The petitioners state that on several occasions the petitioners had approached the College Authorities to appoint them regularly and the Authorities had also assured them that regular selection would be initiated wherein due weightage will be given to them for their temporary service. But in the instant selection process, the Respondent Authorities without framing any guidelines and without taking any decision for providing due weightage had proceeded for the selection making them to compete with fresh candidates like freshers and thereby deprived the Das petitioners from a fair consideration.” Paragraph 8 of the Affidavit-in-opposition of the College: “8.That with regard to the statements made in paragraph no.6 of the writ petition this deponent denies the same to be wholly correct. The deponent begs to state that while conducting the selection process the college Authorities had adopted the Govt. Guidelines as letter per ??. DHE/CE/49/2021/135 dtd 25th April, 2022 and letter no. DHE/CE/Misc/341/2016/12 dtd 29.04.2017 and letter no. DHE/PA/Misc/1/2016/Pt/117dtd 28th July,2022 and letter No GAG(B) 199/2008/5 dated 30th Jan, 2009 and as per G.B. Resolution No.2 dated 01.12.2022 and in the advertisement dated 22.11.2022 as well as guidelines it was no where mentioned that the petitioners experience will be considered at the time of interview. The deponent further begs to state that no undertaking was given to the petitioners that due weightage will be given to the petitioners at the time of regular selection.” 24. In the aforesaid pleadings of the College, there is a clear statement that no undertaking was given for any weightage. This Court is unable to accept the submission made on behalf of the petitioner that there is a distinction between the aspect of undertaking and assurance. This Court is of the view that mere use of the expression “undertaking” instead of “assurance” will not make any substantial difference to the categorical stand of the College. 25. Reliance has been made upon certain observations made in the case of Uma Devi(3) (supra) more specifically in paragraph 55 regarding weightage. Apart from the fact that such observations have been made by the Hon’ble the Supreme Court in exercise of powers under Article 142 of the Constitution of India, the same have to be read in context of principles laid down in paragraph 53, the relevant part of which is extracted herein below: “53. One aspect needs to be clarified.

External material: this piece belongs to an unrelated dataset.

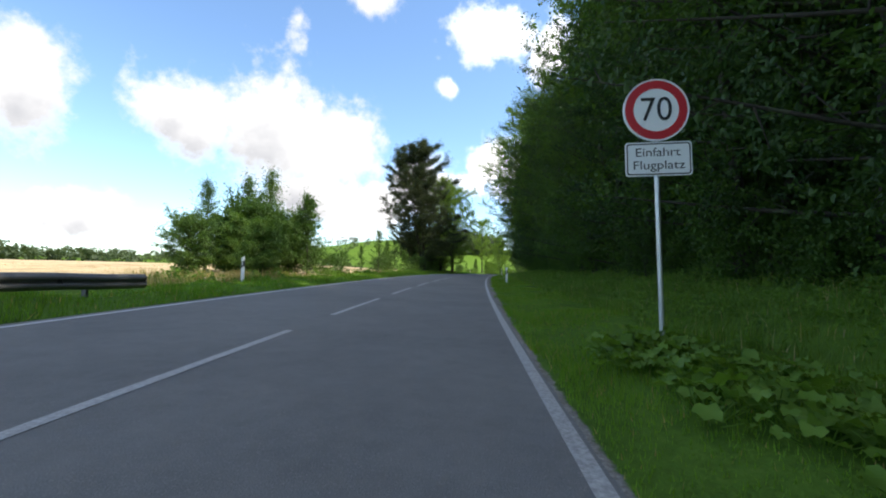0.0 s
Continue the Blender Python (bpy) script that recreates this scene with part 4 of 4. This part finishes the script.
def board():
    """The way sign, the brown sign under it and the poster frame."""
    ob = tagged(new("direction_sign"), "white arrow sign over a brown sign and poster board", "direction sign")
    for x in (-0.28, 0.30):
        part("pole", tube(0.035, -0.6, 2.25, 14), M_STEEL, ob).location = (x, 0, 0)
    way_board = part("arrow_board", outline([(x, z + 2.05) for x, z in rounded(1.50, 0.36, 0.05)], -0.06, -0.03), M_SIGNWHITE, ob, "white way sign")
    for x0, x1 in ((-0.62, -0.5), (-0.42, 0.45)):
        part("text_bar", outline([(x0, 2.02), (x1, 2.02), (x1, 2.10), (x0, 2.10)], -0.064, -0.060), M_GREY, way_board, "unreadable line of writing")
    part("arrow", outline([(0.55, 2.12), (0.68, 2.05), (0.55, 1.98), (0.58, 2.04), (0.48, 2.04), (0.48, 2.06), (0.58, 2.06)], -0.064, -0.060), M_BLACK, way_board, "black arrow")
    brown = part("brown_board", outline([(x + 0.02, z + 1.70) for x, z in rounded(0.92, 0.26, 0.03)], -0.06, -0.03), M_SIGNBROWN, ob, "brown sign")
    part("text_bar", outline([(-0.2, 1.66), (0.25, 1.66), (0.25, 1.73), (-0.2, 1.73)], -0.064, -0.060), M_SIGNWHITE, brown, "unreadable line of writing")
    part("arrow", outline([(0.33, 1.77), (0.43, 1.70), (0.33, 1.63)], -0.064, -0.060), M_SIGNWHITE, brown, "white arrow")
    part("frame", outline(rounded(0.68, 0.98, 0.03), -0.05, -0.01), M_GREY, ob, "grey frame").location = (0.06, 0, 1.04)
    poster = part("poster", outline([(x + 0.06, z + 1.04) for x, z in rounded(0.58, 0.88, 0.02)], -0.058, -0.050), M_PAPER, ob, "faded pale poster")
    for z in (0.72, 0.80, 1.30):
        part("text_bar", outline([(-0.15, z), (0.27, z), (0.27, z + 0.04), (-0.15, z + 0.04)], -0.062, -0.058), M_SIGNWHITE, poster, "unreadable line of writing")
    return ob


board().matrix_basis = stand(172.5, 6.4, -12, -0.1, 1.13) @ pose(0, 0, 0, 0, 1.5, 0)


def info_panel():
    ob = tagged(new("notice_panel"), "small white notice panel with dark ring emblem on posts", "sign")
    for x in (-0.3, 0.3):
        part("post", tube(0.03, -0.4, 1.35, 10), M_STEEL_OLD_SHADED, ob).location = (x, 0, 0)
    panel = part("panel", outline(rounded(0.85, 1.15, 0.03), -0.05, -0.03), M_SIGNWHITE, ob, "white panel")
    panel.location = (0, 0, 1.2)
    part("emblem", ring(0.17, 0.23, -0.056, -0.051, 24), M_BLACK, panel, "dark ring")
    part("top_rail", block(-0.5, 0.5, -0.06, 0.0, 1.78, 1.84, 0.01), M_GREY, ob, "grey top rail")
    return ob


info_panel().matrix_basis = stand(180.6, 13.6, -20, 0.0)


# ---- grass ----
def blades(name, label, places, height, mat, seed, wide=0.012, lean=0.35, bent=True):
    """Upright blades on the ground at the places s, q: one pointed face each, or a bent one of three."""
    rng = np.random.default_rng(seed)
    n = len(places)
    s, q = places[:, 0], places[:, 1]
    x, y = plan(s, q)
    base = np.stack([x, y, ground_z(s, q) + rough(s, q) - 0.02], 1)
    h = height * rng.uniform(0.45, 1.25, (n, 1)) * (0.8 + 0.3 * np.sin(s * 1.3 + 2 * np.sin(q * 0.9)))[:, None]
    az = rng.uniform(0, 2 * math.pi, n)
    side = np.stack([np.cos(az), np.sin(az), np.zeros(n)], 1) * wide
    fall = np.stack([-np.sin(az), np.cos(az), np.zeros(n)], 1) * h * rng.normal(size=(n, 1)) * lean
    up = np.array((0, 0, 1.0)) * h
    if not bent:
        V = np.stack([base - side, base + side, base + up + fall], 1).reshape(-1, 3)
        F = np.arange(3 * n).reshape(-1, 3)
    else:
        mid = base + 0.6 * up + fall * 0.35
        V = np.stack([base - side, base + side, mid + side * 0.8, mid - side * 0.8, base + up * 0.97 + fall], 1).reshape(-1, 3)
        k = 5 * np.arange(n)[:, None]
        F = np.concatenate([k + np.array((0, 1, 2)), k + np.array((0, 2, 3)), k + np.array((3, 2, 4))], 1).reshape(-1, 3)
    return tagged(mesh_object(name, V, F, mat), label, "grass", kind="stuff")


def scatter(rng, n, s0, s1, o0, o1, left=False, near=1.0):
    s = rng.uniform(s0, s1, n)
    o = o0 + (o1 - o0) * rng.uniform(0, 1, n) ** near
    q = edge(s) - LANE_R - LANE_L - o if left else edge(s) + o
    return np.stack([s, q], 1)


def off_side_road(P, margin=0.08):
    """Leaves out what would stand on the side road."""
    return P[~on_side_road(P[:, 0], P[:, 1], margin)]


grng = np.random.default_rng(99)


def patchy(P, scale=0.8, keep=0.62):
    """Thins the scatter into tufts and bare places."""
    v = np.sin(P[:, 0] * 2.1 * scale + 1.3 * np.sin(P[:, 1] * 2.3)) + np.sin(P[:, 1] * 3.1 * scale + P[:, 0] * 0.7)
    return P[(v * 0.25 + 0.5 + grng.normal(size=len(P)) * 0.25) > 1 - keep - 0.12]


right_near = off_side_road(patchy(scatter(grng, 330000, -1, 158, 0.08, 3.3, near=1.35), keep=0.85))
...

Apart from the fact that such observations have been made by the Hon’ble the Supreme Court in exercise of powers under Article 142 of the Constitution of India, the same have to be read in context of principles laid down in paragraph 53, the relevant part of which is extracted herein below: “53. One aspect needs to be clarified. There may be cases where irregular appointments (not illegal appointments) as explained in S.V. Narayanappa, R.N. Nanjundappa and B.N. Nagarajan and referred to in paragraph 15 above, of duly qualified persons in duly sanctioned vacant posts might have been made and the employees have continued to work for ten years or more but without the intervention of orders of courts or of tribunals. The question of regularization of the services of such employees may have to be considered on merits in the light of the principles settled by this Court in the cases above referred to and in the light of this judgment. In that context, the Union of India, the State Governments and their instrumentalities should take steps to regularise as a onetime measure, the services of such irregularly appointed, who have worked for ten years or more in duly sanctioned posts but not under cover of orders of courts or of tribunals and should further ensure that regular recruitments are undertaken to fill those vacant sanctioned posts that require to be filled up, in cases where temporary employees or daily wagers are being now employed. The process must be set in motion within six months from this date. We also clarify that regularization, if any already made, but not sub judice, need not be reopened based on this judgment, but there should be no further bypassing of the constitutional requirement and regularising or making permanent, those not duly appointed as per the constitutional scheme.” 26. Though it would be within the domain of the authorities to take a decision for any regularization of an existing employee if he or she is working for a long period of time, the same cannot be a matter of a Mandamus in view of the principles laid down as quoted above. 27. The aspect of participation by the petitioners in the selection and thereafter choosing to file the writ petition is also relevant.
27. The aspect of participation by the petitioners in the selection and thereafter choosing to file the writ petition is also relevant. In the cited case of Karunesh Kumar (supra), Karnati Ravi (supra) and the other cases, it has been clearly laid down that the unsuccessful candidate would have a very limited scope to challenge the selection. 28. In the instant case, the relief prayed for is for interfering with the appointments of the selected candidates. This Court is however of the opinion that there cannot be any difference between challenging a selection or praying for setting aside the appointments pursuant to such selection. The corresponding prayer for holding a fresh selection does not warrant any merit inasmuch as the selection appears to have been done in a fair and transparent manner in which the petitioner no 2 himself is a beneficiary. Further, there is no substantive grounds made out to challenge such appointments. 29. The Rules of 2010 more particularly Rule 5, makes it clear that the recruitment has to be done by an open advertisement which appears to have been followed in the instant case. 30. In view of the aforesaid facts and circumstances, this Court is of the view that no case for interference is made out and accordingly the writ petitions are dismissed. 31. No order as to cost.